(What is being asked):
Restate the data exactly as given and keep the pictures out.

** START OF Dataset excerpt **

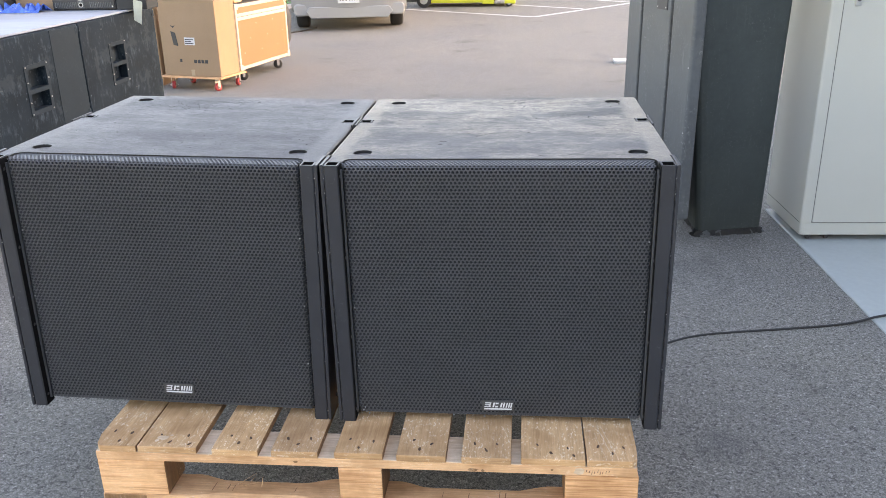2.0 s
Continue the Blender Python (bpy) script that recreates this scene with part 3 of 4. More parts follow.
def bass_cabinet():
    sub = thing("bass_cabinet", "", "speaker")
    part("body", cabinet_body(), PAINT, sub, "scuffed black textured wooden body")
    g = new("grille", perforated_sheet())
    g.parent = sub
    g["label"] = "black perforated steel grille"
    bm = box((-0.3263, 0.0165, 0.012), (-0.3212, 0.026, HEIGHT - 0.014), 0.0008)
    box((0.3212, 0.0165, 0.012), (0.3263, 0.026, HEIGHT - 0.014), 0.0008, bm)
    box((-0.3225, 0.0572, HEIGHT - 0.0065), (0.3225, 0.0625, HEIGHT - 0.0045), 0.0005, bm)
    part("grille_rim", bm, MESH_BLACK, sub)
    part("baffle", box((-0.3208, 0.0193, 0.016), (0.3208, 0.0635, HEIGHT - 0.0185), 0.006, segments=3), FOAM, sub, "black foam behind the grille")
    for s in (-1, 1):
        lo, hi = sorted((s * 0.3265, s * 0.3560))
        post = part("corner_post", square_tube(lo, hi, 0.0, 0.032, -0.002, HEIGHT, 0.0035), STEEL_BLACK, sub, "black square steel tube with open end", inner=SHADE_BLACK)
        # thin black sheet, added to paint shade onto the post's inner face
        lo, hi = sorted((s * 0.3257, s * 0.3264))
        lining = part("lining", box((lo, 0.0015, 0.0), (hi, 0.0315, HEIGHT - 0.003), 0.0002), SHADE_BLACK, sub, "thin black sheet that paints shade onto the post")
        for z in (0.025, 0.21, 0.40, HEIGHT - 0.026):
            part("lining_screw", tube((s * 0.3258, 0.010, z), (s * 0.3249, 0.010, z), 0.0035, 12), STEEL_BLACK, lining)
        # side plate, joined to the post by short bridges with open slots between them
        lo, hi = sorted((s * 0.3578, s * 0.3645))
        bm = box((lo, 0.0, -0.002), (hi, 0.082, HEIGHT + 0.001), 0.0010)
        lo, hi = sorted((s * 0.3561, s * 0.3579))
        box((lo, 0.0045, 0.0), (hi, 0.030, HEIGHT - 0.002), bm=bm)
        for z in RIVET_HEIGHTS:
            box((lo, 0.0006, z - 0.006), (hi, 0.0043, z + 0.006), bm=bm)
        box((lo, 0.0006, HEIGHT - 0.034), (hi, 0.0043, HEIGHT - 0.001), bm=bm)
        part("side_plate", bm, STEEL_BLACK, sub)
        lo, hi = sorted((s * 0.3607, s * 0.3645))
        bm = box((lo, 0.378, 0.006), (hi, 0.481, HEIGHT + 0.001), 0.001)
        l2, h2 = sorted((s * 0.356, s * 0.38))
        bm = carved(bm, box((l2, 0.4325, 0.470), (h2, 0.437, 0.566)))
        part("rear_plate", bm, STEEL_BLACK, sub)
        lo, hi = sorted((s * 0.3285, s * 0.3603))
        part("socket", square_tube(lo, hi, 0.4165, 0.4475, HEIGHT - 0.08, HEIGHT - 0.001, 0.0035), STEEL_BLACK, sub, inner=SHADE_BLACK)
        for y in (0.255, 0.632):
            lo, hi = sorted((s * 0.334, s * 0.3632))
            part("handle_bar", box((lo, y - 0.066, 0.277), (hi, y + 0.066, 0.301), 0.005, segments=3), STEEL_BLACK, sub)
            l2, h2 = sorted((s * 0.2505, s * 0.3435))
            cup = [(y + 0.0645 * math.cos(radians(9 * k)), 0.288 + 0.0845 * math.sin(radians(9 * k))) for k in range(40)]
            part("handle_cup", open_cup(cup, s * 0.2505, s * 0.3600), FOAM, sub, "black moulded handle recess")
        first = None
        for y, z in ((0.063, 0.573), (0.063, 0.306), (0.063, 0.03), (0.404, 0.571), (0.465, 0.572), (0.465, 0.300), (0.404, 0.298), (0.465, 0.02), (0.404, 0.022)):
            x = s * 0.3645
            if first is None:
                first = part("bolt", bolt((0, 0, 0), (s, 0, 0)), STEEL_BLACK, sub)
                first.matrix_local = Matrix.Translation((x, y, z))
            else:
                again(first, Matrix.Translation((x, y, z)), sub)
        part("rivet", tube((s * 0.3640, 0.437, 0.584), (s * 0.3658, 0.437, 0.584), 0.0034, 14, bevel=0.0006), STEEL_BLACK, sub)
        # shade of an open bolt hole, painted as a dark disc
        part("bolt_hole", tube((s * 0.3640, 0.022, 0.585), (s * 0.3648, 0.022, 0.585), 0.0042, 14), FOAM, sub)
        # small bright screws along the grille edge and the post
        for z in (0.135, 0.28, 0.44):
            part("screw", tube((s * 0.314, 0.0160, z), (s * 0.314, 0.0136, z), 0.0014, 10), ZINC, sub)
        for z in (*RIVET_HEIGHTS, 0.580):
            part("rivet", tube((s * 0.3572, 0.002, z), (s * 0.3572, -0.0004, z), 0.0010, 8), ZINC, sub)
    badge = part("badge", box((-0.036, 0.0105, 0.028), (0.038, 0.0138, 0.056), 0.0008), TRIM, sub, "small black badge with white shapes")
    bm = None
    for x, z, w, h in ((-0.030, 0.0385, 0.014, 0.0022), (-0.029, 0.0435, 0.013, 0.0022), (-0.028, 0.0485, 0.014, 0.0022), (-0.0195, 0.0385, 0.0025, 0.012),
                       (-0.0115, 0.0385, 0.0035, 0.012), (-0.0055, 0.0385, 0.0065, 0.0035), (-0.0045, 0.0468, 0.0065, 0.0035), (0.0055, 0.0385, 0.0035, 0.012),
                       (0.0115, 0.0385, 0.0035, 0.012), (0.018, 0.0385, 0.003, 0.012), (0.0235, 0.0385, 0.003, 0.012), (0.0285, 0.0385, 0.003, 0.012), (-0.030, 0.0325, 0.062, 0.0034)):
        bm = prism(slant(x, z, w, h, 0.25), 0.0098, 0.0106, 1, bm=bm)
    part("badge_mark", bm, WHITE, badge, "white slanted bars")
    return sub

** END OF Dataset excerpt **

(Result of the task):
2.0 s
Continue the Blender Python (bpy) script that recreates this scene with part 3 of 4. More parts follow.
def bass_cabinet():
    sub = thing("bass_cabinet", "", "speaker")
    part("body", cabinet_body(), PAINT, sub, "scuffed black textured wooden body")
    g = new("grille", perforated_sheet())
    g.parent = sub
    g["label"] = "black perforated steel grille"
    bm = box((-0.3263, 0.0165, 0.012), (-0.3212, 0.026, HEIGHT - 0.014), 0.0008)
    box((0.3212, 0.0165, 0.012), (0.3263, 0.026, HEIGHT - 0.014), 0.0008, bm)
    box((-0.3225, 0.0572, HEIGHT - 0.0065), (0.3225, 0.0625, HEIGHT - 0.0045), 0.0005, bm)
    part("grille_rim", bm, MESH_BLACK, sub)
    part("baffle", box((-0.3208, 0.0193, 0.016), (0.3208, 0.0635, HEIGHT - 0.0185), 0.006, segments=3), FOAM, sub, "black foam behind the grille")
    for s in (-1, 1):
        lo, hi = sorted((s * 0.3265, s * 0.3560))
        post = part("corner_post", square_tube(lo, hi, 0.0, 0.032, -0.002, HEIGHT, 0.0035), STEEL_BLACK, sub, "black square steel tube with open end", inner=SHADE_BLACK)
        # thin black sheet, added to paint shade onto the post's inner face
        lo, hi = sorted((s * 0.3257, s * 0.3264))
        lining = part("lining", box((lo, 0.0015, 0.0), (hi, 0.0315, HEIGHT - 0.003), 0.0002), SHADE_BLACK, sub, "thin black sheet that paints shade onto the post")
        for z in (0.025, 0.21, 0.40, HEIGHT - 0.026):
            part("lining_screw", tube((s * 0.3258, 0.010, z), (s * 0.3249, 0.010, z), 0.0035, 12), STEEL_BLACK, lining)
        # side plate, joined to the post by short bridges with open slots between them
        lo, hi = sorted((s * 0.3578, s * 0.3645))
        bm = box((lo, 0.0, -0.002), (hi, 0.082, HEIGHT + 0.001), 0.0010)
        lo, hi = sorted((s * 0.3561, s * 0.3579))
        box((lo, 0.0045, 0.0), (hi, 0.030, HEIGHT - 0.002), bm=bm)
        for z in RIVET_HEIGHTS:
            box((lo, 0.0006, z - 0.006), (hi, 0.0043, z + 0.006), bm=bm)
        box((lo, 0.0006, HEIGHT - 0.034), (hi, 0.0043, HEIGHT - 0.001), bm=bm)
        part("side_plate", bm, STEEL_BLACK, sub)
        lo, hi = sorted((s * 0.3607, s * 0.3645))
        bm = box((lo, 0.378, 0.006), (hi, 0.481, HEIGHT + 0.001), 0.001)
        l2, h2 = sorted((s * 0.356, s * 0.38))
        bm = carved(bm, box((l2, 0.4325, 0.470), (h2, 0.437, 0.566)))
        part("rear_plate", bm, STEEL_BLACK, sub)
        lo, hi = sorted((s * 0.3285, s * 0.3603))
        part("socket", square_tube(lo, hi, 0.4165, 0.4475, HEIGHT - 0.08, HEIGHT - 0.001, 0.0035), STEEL_BLACK, sub, inner=SHADE_BLACK)
        for y in (0.255, 0.632):
            lo, hi = sorted((s * 0.334, s * 0.3632))
            part("handle_bar", box((lo, y - 0.066, 0.277), (hi, y + 0.066, 0.301), 0.005, segments=3), STEEL_BLACK, sub)
            l2, h2 = sorted((s * 0.2505, s * 0.3435))
            cup = [(y + 0.0645 * math.cos(radians(9 * k)), 0.288 + 0.0845 * math.sin(radians(9 * k))) for k in range(40)]
            part("handle_cup", open_cup(cup, s * 0.2505, s * 0.3600), FOAM, sub, "black moulded handle recess")
        first = None
        for y, z in ((0.063, 0.573), (0.063, 0.306), (0.063, 0.03), (0.404, 0.571), (0.465, 0.572), (0.465, 0.300), (0.404, 0.298), (0.465, 0.02), (0.404, 0.022)):
            x = s * 0.3645
            if first is None:
                first = part("bolt", bolt((0, 0, 0), (s, 0, 0)), STEEL_BLACK, sub)
                first.matrix_local = Matrix.Translation((x, y, z))
            else:
                again(first, Matrix.Translation((x, y, z)), sub)
        part("rivet", tube((s * 0.3640, 0.437, 0.584), (s * 0.3658, 0.437, 0.584), 0.0034, 14, bevel=0.0006), STEEL_BLACK, sub)
        # shade of an open bolt hole, painted as a dark disc
        part("bolt_hole", tube((s * 0.3640, 0.022, 0.585), (s * 0.3648, 0.022, 0.585), 0.0042, 14), FOAM, sub)
        # small bright screws along the grille edge and the post
        for z in (0.135, 0.28, 0.44):
            part("screw", tube((s * 0.314, 0.0160, z), (s * 0.314, 0.0136, z), 0.0014, 10), ZINC, sub)
        for z in (*RIVET_HEIGHTS, 0.580):
            part("rivet", tube((s * 0.3572, 0.002, z), (s * 0.3572, -0.0004, z), 0.0010, 8), ZINC, sub)
    badge = part("badge", box((-0.036, 0.0105, 0.028), (0.038, 0.0138, 0.056), 0.0008), TRIM, sub, "small black badge with white shapes")
    bm = None
    for x, z, w, h in ((-0.030, 0.0385, 0.014, 0.0022), (-0.029, 0.0435, 0.013, 0.0022), (-0.028, 0.0485, 0.014, 0.0022), (-0.0195, 0.0385, 0.0025, 0.012),
                       (-0.0115, 0.0385, 0.0035, 0.012), (-0.0055, 0.0385, 0.0065, 0.0035), (-0.0045, 0.0468, 0.0065, 0.0035), (0.0055, 0.0385, 0.0035, 0.012),
                       (0.0115, 0.0385, 0.0035, 0.012), (0.018, 0.0385, 0.003, 0.012), (0.0235, 0.0385, 0.003, 0.012), (0.0285, 0.0385, 0.003, 0.012), (-0.030, 0.0325, 0.062, 0.0034)):
        bm = prism(slant(x, z, w, h, 0.25), 0.0098, 0.0106, 1, bm=bm)
    part("badge_mark", bm, WHITE, badge, "white slanted bars")
    return sub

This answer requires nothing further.